Problem to work on
Take every line from the material that has the word "More" in it.

[BEGIN The records]

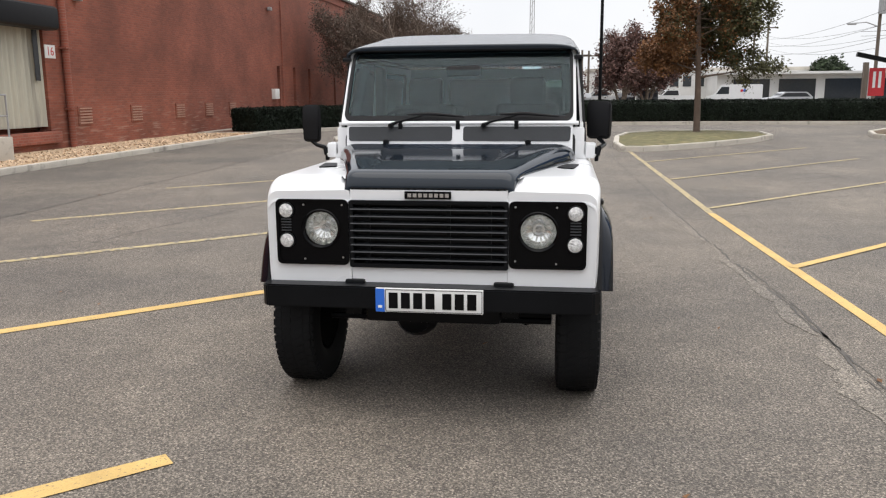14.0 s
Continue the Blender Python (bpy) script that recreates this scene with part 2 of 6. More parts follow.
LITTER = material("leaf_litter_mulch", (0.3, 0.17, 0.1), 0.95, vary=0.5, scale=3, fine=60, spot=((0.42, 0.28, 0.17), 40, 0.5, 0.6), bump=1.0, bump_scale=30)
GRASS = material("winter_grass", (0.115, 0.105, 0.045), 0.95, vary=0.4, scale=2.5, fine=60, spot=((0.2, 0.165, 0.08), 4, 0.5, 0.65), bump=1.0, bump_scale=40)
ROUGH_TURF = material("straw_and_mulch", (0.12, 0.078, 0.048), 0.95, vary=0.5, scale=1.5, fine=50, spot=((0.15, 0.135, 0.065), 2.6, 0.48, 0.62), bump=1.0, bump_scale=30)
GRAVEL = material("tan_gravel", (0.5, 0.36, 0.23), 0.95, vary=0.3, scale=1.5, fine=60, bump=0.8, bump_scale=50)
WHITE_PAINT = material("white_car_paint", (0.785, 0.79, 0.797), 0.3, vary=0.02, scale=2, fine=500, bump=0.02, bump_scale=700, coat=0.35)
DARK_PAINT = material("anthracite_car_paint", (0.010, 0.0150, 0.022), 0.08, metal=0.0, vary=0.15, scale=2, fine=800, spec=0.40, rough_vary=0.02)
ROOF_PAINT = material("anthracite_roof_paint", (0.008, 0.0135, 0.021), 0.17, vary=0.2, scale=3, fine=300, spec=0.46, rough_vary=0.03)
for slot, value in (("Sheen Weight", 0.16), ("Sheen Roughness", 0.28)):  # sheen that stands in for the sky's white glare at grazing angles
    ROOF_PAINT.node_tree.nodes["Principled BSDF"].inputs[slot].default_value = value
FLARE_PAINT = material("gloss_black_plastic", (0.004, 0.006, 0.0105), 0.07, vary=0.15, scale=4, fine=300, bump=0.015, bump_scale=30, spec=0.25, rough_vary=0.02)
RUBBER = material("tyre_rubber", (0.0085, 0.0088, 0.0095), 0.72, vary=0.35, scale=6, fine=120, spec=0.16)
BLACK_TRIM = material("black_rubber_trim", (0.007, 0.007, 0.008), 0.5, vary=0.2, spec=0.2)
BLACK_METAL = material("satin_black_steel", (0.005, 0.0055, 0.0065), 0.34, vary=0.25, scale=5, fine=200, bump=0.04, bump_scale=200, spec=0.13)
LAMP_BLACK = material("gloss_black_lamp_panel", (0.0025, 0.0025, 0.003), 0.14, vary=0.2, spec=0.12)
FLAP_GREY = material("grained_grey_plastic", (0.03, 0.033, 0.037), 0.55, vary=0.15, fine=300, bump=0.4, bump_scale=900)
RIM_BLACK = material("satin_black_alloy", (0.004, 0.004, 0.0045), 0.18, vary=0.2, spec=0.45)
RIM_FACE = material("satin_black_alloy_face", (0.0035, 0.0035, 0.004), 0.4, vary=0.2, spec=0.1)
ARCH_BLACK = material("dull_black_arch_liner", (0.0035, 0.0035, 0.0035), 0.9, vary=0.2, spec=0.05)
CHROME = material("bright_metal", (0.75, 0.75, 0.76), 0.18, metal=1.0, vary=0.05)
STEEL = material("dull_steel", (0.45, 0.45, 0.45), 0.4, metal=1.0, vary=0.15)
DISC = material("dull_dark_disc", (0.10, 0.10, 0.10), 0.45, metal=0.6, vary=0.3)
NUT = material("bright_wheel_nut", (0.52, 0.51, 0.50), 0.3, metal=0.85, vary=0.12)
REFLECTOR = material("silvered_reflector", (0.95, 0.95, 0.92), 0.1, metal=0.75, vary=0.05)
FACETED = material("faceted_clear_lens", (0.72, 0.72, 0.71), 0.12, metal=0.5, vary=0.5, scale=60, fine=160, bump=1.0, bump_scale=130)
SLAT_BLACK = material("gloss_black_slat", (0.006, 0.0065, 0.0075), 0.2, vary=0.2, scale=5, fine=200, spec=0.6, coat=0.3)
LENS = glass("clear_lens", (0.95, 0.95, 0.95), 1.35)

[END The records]
[BEGIN The records]

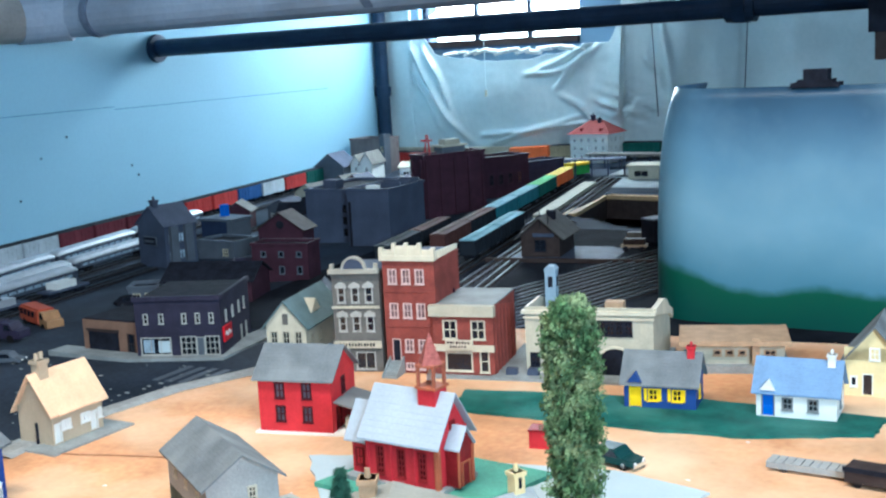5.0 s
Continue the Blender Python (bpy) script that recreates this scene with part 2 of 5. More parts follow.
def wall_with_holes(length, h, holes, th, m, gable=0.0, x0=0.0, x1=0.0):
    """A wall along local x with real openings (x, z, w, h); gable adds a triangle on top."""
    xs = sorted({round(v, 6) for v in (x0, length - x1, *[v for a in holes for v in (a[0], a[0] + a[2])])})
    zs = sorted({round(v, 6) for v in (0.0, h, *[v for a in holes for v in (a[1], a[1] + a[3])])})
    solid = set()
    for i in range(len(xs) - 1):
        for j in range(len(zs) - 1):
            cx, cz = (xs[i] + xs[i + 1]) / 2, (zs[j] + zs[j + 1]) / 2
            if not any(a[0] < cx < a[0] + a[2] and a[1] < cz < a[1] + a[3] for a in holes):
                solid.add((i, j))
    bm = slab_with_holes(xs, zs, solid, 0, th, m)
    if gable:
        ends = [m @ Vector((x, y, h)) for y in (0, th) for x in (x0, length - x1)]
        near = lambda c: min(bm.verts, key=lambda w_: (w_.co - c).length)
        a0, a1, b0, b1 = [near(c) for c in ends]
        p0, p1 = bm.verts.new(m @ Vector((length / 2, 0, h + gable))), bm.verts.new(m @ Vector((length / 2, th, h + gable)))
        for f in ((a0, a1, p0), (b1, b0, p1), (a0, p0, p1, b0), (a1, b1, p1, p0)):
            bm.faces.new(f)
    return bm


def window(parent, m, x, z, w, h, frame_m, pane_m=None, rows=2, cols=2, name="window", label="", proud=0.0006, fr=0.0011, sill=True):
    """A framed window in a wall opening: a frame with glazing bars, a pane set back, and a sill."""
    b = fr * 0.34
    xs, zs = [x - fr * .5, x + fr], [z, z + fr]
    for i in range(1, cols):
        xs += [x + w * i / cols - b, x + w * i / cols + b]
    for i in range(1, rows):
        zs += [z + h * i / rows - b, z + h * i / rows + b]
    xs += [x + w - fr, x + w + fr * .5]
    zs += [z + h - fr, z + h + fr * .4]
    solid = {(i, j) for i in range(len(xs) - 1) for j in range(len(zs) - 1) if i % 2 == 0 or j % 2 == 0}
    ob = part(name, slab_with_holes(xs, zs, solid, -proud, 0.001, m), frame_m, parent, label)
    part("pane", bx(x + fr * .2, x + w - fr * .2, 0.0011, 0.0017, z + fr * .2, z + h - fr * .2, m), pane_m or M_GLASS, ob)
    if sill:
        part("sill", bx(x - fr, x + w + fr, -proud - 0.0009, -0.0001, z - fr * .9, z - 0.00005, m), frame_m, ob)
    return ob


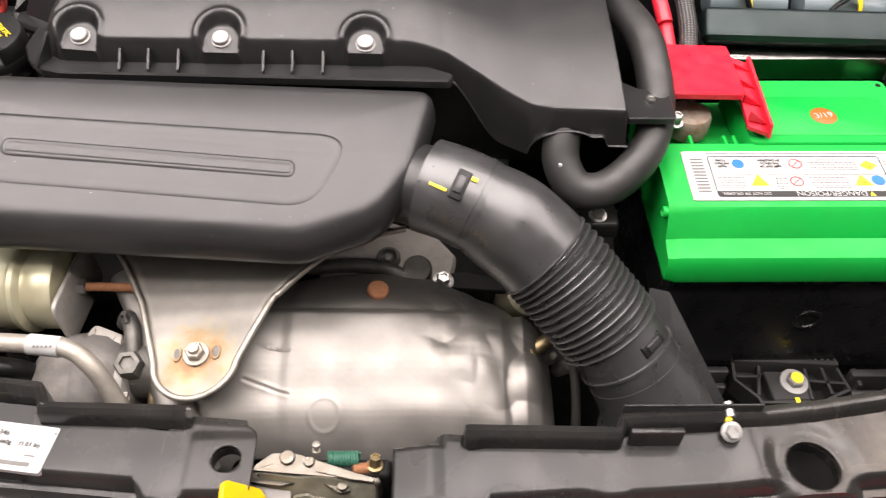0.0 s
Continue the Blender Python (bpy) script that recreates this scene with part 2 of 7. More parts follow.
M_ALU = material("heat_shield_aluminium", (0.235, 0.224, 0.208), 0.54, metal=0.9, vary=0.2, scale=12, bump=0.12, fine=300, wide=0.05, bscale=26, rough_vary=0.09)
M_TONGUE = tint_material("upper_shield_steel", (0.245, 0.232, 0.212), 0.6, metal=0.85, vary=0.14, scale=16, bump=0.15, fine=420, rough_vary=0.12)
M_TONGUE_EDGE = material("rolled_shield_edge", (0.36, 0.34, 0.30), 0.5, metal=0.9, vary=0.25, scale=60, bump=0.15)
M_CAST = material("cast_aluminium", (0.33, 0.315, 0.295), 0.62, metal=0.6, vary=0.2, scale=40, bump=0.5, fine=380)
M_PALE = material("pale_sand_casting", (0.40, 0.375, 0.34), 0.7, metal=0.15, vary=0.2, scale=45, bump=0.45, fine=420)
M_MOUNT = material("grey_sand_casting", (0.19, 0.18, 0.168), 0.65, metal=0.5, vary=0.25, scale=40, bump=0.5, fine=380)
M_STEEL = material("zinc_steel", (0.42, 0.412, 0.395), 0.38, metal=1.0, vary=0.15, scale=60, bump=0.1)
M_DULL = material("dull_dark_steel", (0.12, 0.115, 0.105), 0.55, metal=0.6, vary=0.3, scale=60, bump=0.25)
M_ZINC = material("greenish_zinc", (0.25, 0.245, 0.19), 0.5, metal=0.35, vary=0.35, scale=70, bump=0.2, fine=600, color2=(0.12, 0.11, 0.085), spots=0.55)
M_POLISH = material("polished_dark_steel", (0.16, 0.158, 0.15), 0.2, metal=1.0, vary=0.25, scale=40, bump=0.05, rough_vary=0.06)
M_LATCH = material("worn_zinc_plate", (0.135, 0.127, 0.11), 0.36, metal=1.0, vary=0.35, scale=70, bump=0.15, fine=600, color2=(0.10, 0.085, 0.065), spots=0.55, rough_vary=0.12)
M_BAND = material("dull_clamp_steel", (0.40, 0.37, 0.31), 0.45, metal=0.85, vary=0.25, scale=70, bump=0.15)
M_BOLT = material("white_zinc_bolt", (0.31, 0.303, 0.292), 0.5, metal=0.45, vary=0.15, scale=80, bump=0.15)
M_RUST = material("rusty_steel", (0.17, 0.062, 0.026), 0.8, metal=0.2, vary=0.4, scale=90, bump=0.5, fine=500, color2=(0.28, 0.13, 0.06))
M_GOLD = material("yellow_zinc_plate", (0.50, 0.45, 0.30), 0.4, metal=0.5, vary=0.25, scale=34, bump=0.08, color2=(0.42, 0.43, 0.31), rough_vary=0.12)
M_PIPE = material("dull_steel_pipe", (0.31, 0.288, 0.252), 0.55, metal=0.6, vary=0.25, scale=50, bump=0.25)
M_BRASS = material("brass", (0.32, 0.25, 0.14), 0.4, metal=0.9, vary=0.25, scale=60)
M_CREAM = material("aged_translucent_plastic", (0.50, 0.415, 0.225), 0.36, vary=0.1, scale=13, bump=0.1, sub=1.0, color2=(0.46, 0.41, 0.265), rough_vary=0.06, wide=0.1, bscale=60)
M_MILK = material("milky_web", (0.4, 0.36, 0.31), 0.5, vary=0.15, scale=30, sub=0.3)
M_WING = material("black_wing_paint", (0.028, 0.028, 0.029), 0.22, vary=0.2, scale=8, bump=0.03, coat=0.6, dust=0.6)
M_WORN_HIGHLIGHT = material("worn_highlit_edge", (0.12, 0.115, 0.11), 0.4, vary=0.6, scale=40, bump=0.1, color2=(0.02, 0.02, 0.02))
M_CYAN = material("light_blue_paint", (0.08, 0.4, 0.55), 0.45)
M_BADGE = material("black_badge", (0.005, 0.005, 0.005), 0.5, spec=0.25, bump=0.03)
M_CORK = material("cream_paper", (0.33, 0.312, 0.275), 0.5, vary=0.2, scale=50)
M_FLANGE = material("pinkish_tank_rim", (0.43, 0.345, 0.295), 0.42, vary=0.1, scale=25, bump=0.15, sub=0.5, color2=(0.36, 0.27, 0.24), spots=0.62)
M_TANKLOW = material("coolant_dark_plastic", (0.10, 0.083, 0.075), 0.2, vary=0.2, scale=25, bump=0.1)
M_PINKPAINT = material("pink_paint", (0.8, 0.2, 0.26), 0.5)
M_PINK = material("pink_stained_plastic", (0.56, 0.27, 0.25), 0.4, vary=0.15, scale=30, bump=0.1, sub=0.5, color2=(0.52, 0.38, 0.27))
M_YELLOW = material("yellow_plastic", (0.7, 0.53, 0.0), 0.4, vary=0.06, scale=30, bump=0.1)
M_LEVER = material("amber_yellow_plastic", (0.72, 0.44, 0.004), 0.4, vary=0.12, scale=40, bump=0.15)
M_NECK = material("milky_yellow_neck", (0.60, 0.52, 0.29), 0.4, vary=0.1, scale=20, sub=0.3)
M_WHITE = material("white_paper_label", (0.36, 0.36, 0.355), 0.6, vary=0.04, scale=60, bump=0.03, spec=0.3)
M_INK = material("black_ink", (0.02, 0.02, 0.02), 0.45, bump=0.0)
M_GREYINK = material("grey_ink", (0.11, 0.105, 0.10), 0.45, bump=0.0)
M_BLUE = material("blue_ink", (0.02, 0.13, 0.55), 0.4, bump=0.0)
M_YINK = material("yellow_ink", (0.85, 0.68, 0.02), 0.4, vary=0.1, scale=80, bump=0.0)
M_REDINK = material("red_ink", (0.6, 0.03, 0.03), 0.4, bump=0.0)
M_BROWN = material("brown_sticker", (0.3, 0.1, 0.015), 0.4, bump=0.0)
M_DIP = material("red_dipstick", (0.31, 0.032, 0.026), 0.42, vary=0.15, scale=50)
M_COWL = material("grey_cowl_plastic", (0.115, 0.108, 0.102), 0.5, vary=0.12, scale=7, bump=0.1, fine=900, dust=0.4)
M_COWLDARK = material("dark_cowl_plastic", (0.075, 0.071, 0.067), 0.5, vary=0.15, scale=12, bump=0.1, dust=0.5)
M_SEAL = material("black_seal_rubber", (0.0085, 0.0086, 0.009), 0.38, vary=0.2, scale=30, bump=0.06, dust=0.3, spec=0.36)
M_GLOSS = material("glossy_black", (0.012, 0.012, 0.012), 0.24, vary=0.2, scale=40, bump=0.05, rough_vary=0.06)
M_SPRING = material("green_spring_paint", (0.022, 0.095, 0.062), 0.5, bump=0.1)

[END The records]
[BEGIN The records]

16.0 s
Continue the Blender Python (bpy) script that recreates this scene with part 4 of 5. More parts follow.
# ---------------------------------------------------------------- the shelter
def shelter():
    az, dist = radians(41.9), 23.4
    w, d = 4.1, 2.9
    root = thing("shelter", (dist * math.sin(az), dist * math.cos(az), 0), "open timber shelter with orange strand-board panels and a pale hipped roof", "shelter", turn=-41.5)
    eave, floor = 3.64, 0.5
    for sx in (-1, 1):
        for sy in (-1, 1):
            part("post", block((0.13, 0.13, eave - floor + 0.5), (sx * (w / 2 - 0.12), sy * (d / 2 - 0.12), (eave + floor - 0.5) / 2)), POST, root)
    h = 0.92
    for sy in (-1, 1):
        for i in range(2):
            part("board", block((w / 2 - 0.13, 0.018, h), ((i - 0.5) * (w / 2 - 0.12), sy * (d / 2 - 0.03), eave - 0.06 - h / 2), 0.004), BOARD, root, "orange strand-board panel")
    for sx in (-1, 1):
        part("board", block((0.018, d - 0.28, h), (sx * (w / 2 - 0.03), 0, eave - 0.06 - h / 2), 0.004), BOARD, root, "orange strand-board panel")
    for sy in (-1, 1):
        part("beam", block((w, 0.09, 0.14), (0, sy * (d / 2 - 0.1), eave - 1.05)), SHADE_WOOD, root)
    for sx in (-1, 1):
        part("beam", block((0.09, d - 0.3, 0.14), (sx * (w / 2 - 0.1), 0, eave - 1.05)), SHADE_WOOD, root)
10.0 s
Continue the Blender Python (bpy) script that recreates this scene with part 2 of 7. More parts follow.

[END The records]

Problem solution
Continue the Blender Python (bpy) script that recreates this scene with part 2 of 6. More parts follow.
Continue the Blender Python (bpy) script that recreates this scene with part 2 of 5. More parts follow.
Continue the Blender Python (bpy) script that recreates this scene with part 2 of 7. More parts follow.
Continue the Blender Python (bpy) script that recreates this scene with part 4 of 5. More parts follow.
Continue the Blender Python (bpy) script that recreates this scene with part 2 of 7. More parts follow.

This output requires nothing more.